● **Written request**:
Reproduce the span that opens at the line containing "5. More parts follow." and closes at the line containing "else TRIM, d)", both lines included, without alteration and without any other line.

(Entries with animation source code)
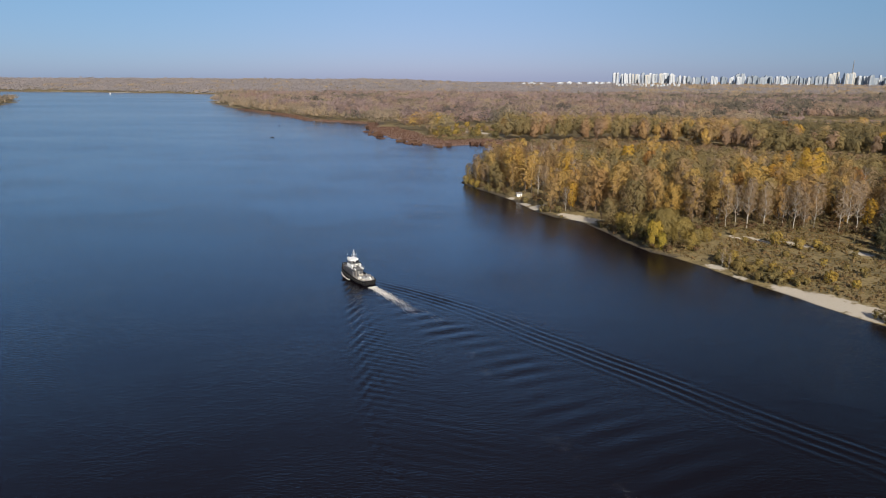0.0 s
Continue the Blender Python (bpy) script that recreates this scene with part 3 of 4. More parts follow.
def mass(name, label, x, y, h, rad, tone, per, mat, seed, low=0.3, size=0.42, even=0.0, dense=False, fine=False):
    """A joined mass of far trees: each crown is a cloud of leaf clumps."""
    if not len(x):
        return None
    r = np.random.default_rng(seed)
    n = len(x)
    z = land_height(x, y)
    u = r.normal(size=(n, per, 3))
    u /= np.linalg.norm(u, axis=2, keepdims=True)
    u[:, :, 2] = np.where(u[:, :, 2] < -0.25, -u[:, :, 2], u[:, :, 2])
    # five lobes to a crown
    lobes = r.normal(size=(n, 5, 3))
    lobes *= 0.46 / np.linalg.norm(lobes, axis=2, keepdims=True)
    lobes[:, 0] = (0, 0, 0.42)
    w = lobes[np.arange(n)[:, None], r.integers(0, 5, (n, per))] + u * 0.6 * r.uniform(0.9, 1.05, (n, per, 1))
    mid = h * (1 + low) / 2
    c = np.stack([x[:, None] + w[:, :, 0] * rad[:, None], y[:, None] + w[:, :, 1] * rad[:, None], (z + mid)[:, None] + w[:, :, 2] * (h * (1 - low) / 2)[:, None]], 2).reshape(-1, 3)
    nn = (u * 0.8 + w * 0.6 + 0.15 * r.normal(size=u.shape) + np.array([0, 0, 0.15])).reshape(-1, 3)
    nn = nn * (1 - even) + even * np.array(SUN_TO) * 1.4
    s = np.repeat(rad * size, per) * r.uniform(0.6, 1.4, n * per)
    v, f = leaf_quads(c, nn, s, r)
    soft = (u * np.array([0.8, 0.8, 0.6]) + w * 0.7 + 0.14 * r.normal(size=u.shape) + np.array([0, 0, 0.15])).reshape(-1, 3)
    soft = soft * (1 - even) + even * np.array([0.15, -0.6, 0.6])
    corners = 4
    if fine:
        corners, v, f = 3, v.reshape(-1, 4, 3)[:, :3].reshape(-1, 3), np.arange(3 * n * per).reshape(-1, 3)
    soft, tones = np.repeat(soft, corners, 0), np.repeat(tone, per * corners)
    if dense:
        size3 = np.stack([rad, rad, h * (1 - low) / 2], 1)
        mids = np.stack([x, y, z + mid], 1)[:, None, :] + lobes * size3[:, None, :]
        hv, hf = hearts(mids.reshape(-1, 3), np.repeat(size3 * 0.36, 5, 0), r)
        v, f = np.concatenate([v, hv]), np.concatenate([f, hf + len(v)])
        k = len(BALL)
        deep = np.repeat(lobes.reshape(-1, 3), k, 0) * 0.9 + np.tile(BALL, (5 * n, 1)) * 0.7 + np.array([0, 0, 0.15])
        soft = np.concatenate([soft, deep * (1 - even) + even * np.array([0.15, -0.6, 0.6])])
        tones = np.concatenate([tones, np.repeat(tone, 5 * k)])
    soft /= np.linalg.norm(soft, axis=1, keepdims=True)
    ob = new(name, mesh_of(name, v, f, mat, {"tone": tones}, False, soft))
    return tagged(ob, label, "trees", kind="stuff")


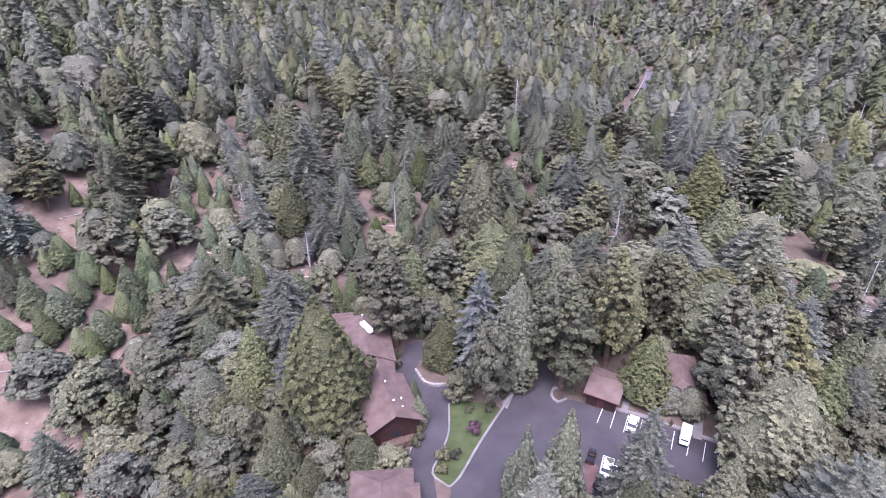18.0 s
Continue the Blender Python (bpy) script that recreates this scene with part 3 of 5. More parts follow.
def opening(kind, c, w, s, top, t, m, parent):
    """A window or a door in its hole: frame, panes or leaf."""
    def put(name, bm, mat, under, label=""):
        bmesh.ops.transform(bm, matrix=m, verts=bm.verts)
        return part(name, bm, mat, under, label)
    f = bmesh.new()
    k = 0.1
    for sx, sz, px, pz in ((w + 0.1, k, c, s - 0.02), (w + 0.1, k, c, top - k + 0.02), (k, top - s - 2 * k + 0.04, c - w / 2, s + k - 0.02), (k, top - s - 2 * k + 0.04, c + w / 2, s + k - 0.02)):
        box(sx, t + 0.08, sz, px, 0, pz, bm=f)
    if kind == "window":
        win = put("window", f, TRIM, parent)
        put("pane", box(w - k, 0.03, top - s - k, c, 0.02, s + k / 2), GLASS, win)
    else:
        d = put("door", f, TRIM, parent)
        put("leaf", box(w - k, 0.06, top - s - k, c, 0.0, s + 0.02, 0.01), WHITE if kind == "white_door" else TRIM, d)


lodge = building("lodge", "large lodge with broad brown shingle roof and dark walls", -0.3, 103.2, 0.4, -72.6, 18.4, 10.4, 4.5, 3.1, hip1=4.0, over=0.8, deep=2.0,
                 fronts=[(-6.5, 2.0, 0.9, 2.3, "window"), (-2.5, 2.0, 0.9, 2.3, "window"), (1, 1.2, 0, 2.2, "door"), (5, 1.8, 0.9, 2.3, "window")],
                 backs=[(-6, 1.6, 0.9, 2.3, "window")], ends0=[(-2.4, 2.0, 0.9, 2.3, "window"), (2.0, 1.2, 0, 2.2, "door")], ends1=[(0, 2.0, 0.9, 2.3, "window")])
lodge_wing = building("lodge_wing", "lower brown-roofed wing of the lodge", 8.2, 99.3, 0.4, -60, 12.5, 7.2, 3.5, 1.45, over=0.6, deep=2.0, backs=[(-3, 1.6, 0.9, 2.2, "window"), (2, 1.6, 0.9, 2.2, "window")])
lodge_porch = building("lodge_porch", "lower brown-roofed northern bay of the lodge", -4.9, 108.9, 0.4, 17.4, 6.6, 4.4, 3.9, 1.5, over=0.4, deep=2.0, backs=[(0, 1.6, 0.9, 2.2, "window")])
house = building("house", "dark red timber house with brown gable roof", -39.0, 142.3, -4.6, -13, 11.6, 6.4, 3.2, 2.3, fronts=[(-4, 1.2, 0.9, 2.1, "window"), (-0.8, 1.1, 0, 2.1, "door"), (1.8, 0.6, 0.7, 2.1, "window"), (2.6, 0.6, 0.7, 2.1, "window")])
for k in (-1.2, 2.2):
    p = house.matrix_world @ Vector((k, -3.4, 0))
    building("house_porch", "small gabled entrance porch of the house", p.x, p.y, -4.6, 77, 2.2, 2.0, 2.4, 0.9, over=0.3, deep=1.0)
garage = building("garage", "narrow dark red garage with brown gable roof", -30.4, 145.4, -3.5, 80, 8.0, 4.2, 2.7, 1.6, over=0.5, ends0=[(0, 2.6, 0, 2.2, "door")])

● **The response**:
Continue the Blender Python (bpy) script that recreates this scene with part 3 of 5. More parts follow.
def opening(kind, c, w, s, top, t, m, parent):
    """A window or a door in its hole: frame, panes or leaf."""
    def put(name, bm, mat, under, label=""):
        bmesh.ops.transform(bm, matrix=m, verts=bm.verts)
        return part(name, bm, mat, under, label)
    f = bmesh.new()
    k = 0.1
    for sx, sz, px, pz in ((w + 0.1, k, c, s - 0.02), (w + 0.1, k, c, top - k + 0.02), (k, top - s - 2 * k + 0.04, c - w / 2, s + k - 0.02), (k, top - s - 2 * k + 0.04, c + w / 2, s + k - 0.02)):
        box(sx, t + 0.08, sz, px, 0, pz, bm=f)
    if kind == "window":
        win = put("window", f, TRIM, parent)
        put("pane", box(w - k, 0.03, top - s - k, c, 0.02, s + k / 2), GLASS, win)
    else:
        d = put("door", f, TRIM, parent)
        put("leaf", box(w - k, 0.06, top - s - k, c, 0.0, s + 0.02, 0.01), WHITE if kind == "white_door" else TRIM, d)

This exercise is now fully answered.